— BEGIN Dataset content —

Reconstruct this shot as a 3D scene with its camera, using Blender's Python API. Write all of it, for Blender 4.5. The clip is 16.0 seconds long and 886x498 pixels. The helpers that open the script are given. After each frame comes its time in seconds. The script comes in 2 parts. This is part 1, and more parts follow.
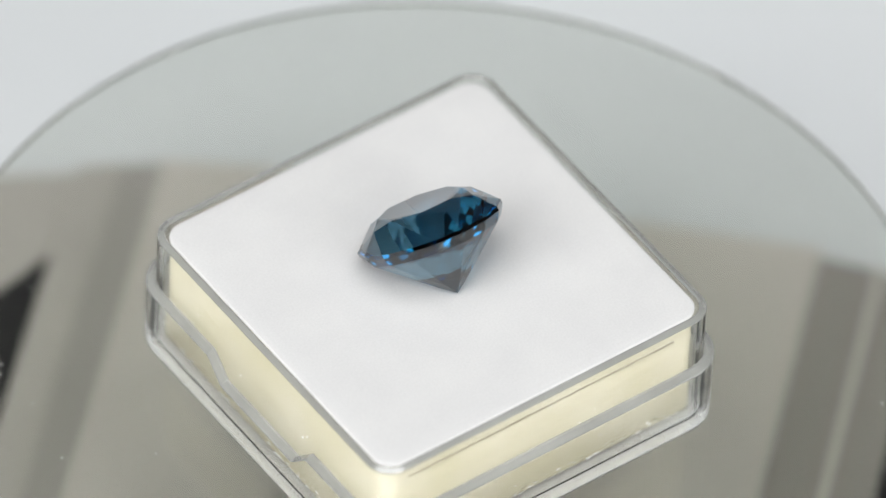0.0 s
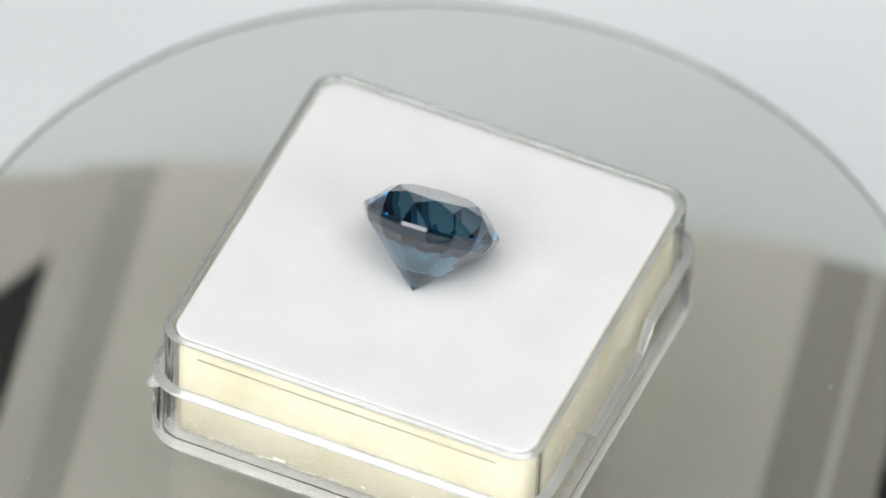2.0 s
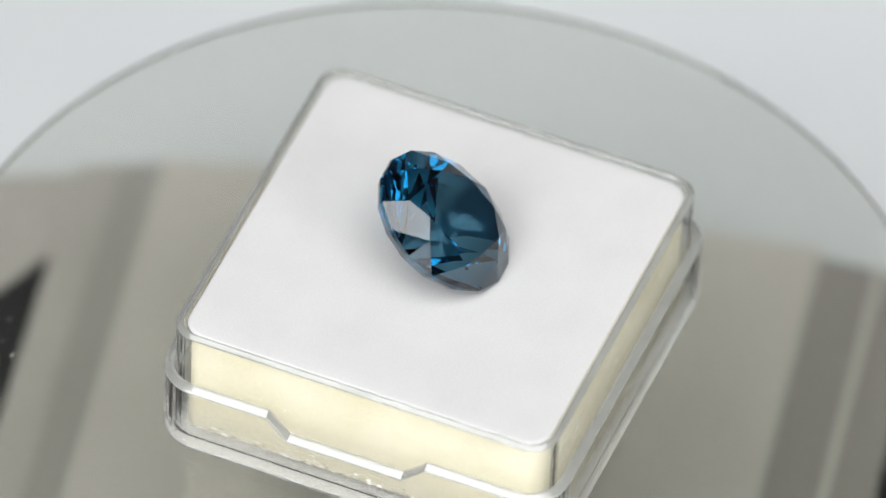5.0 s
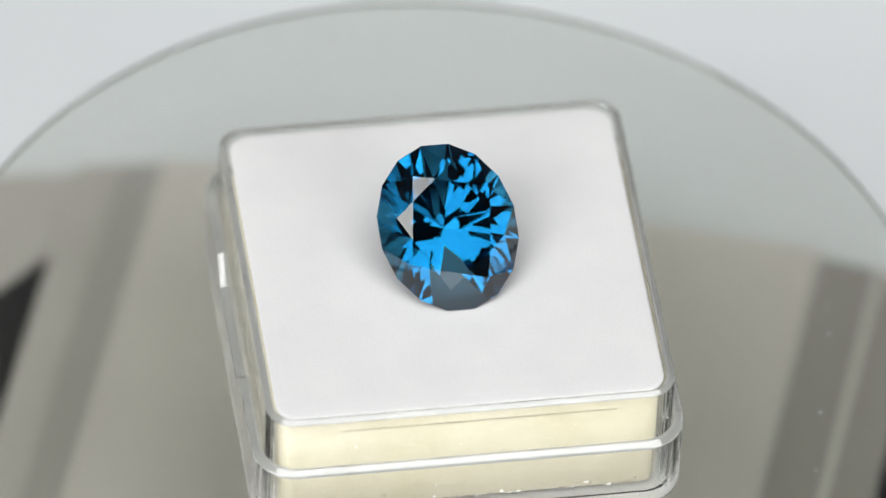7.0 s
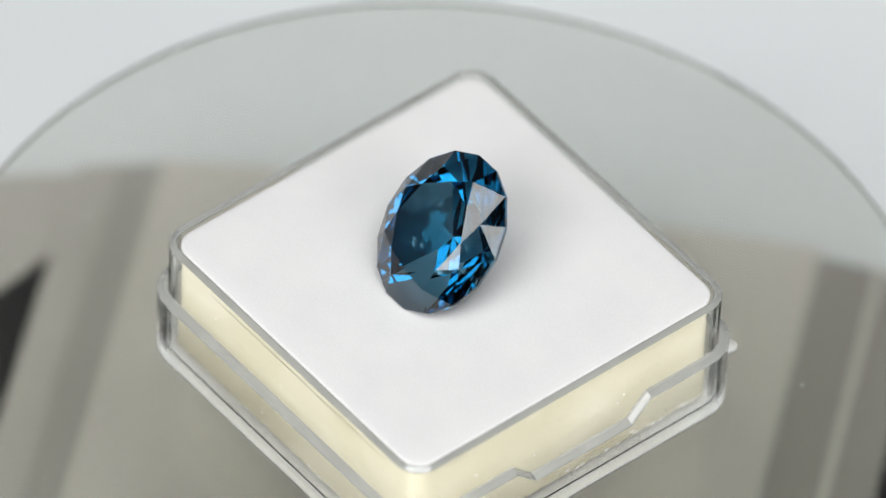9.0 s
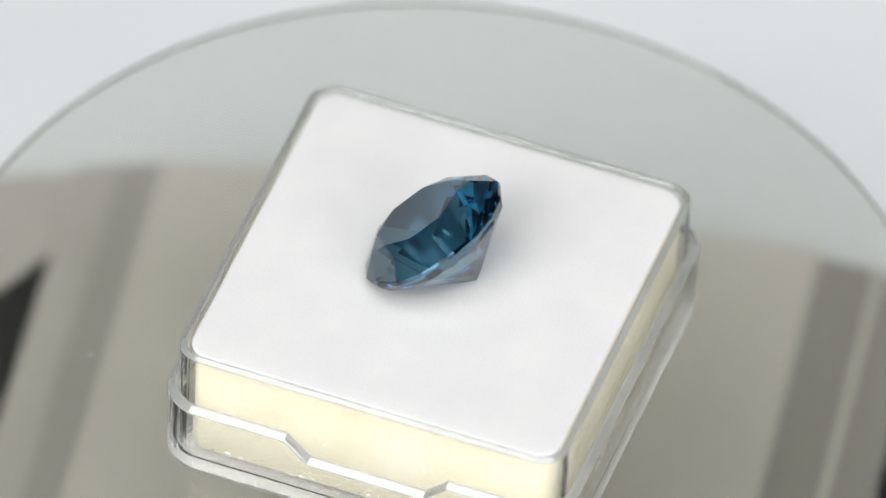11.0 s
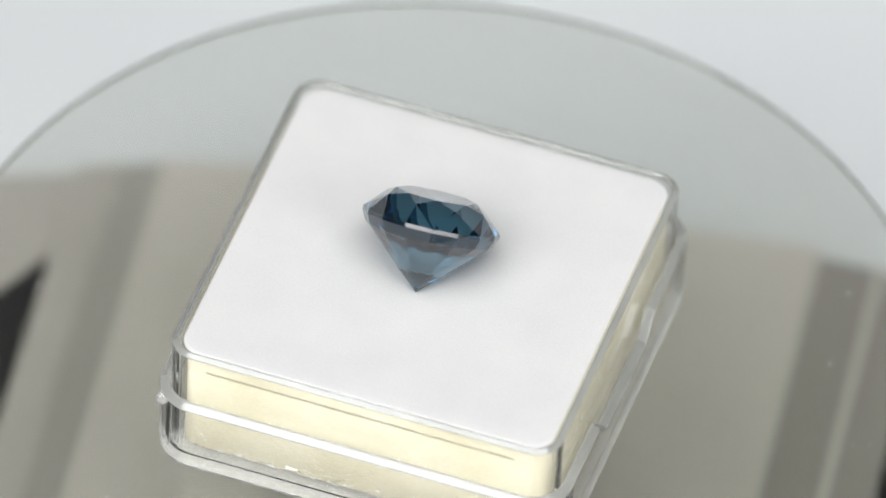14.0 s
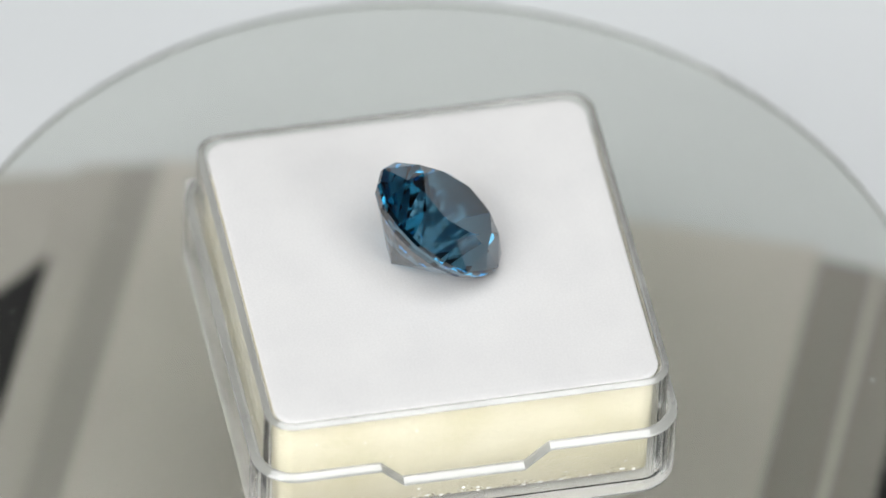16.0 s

— END Dataset content —

Would you return the data exactly as written, without the pictures?

Reconstruct this shot as a 3D scene with its camera, using Blender's Python API. Write all of it, for Blender 4.5. The clip is 16.0 seconds long and 886x498 pixels. The helpers that open the script are given. After each frame comes its time in seconds. The script comes in 2 parts. This is part 1, and more parts follow.
0.0 s
2.0 s
5.0 s
7.0 s
9.0 s
11.0 s
14.0 s
16.0 s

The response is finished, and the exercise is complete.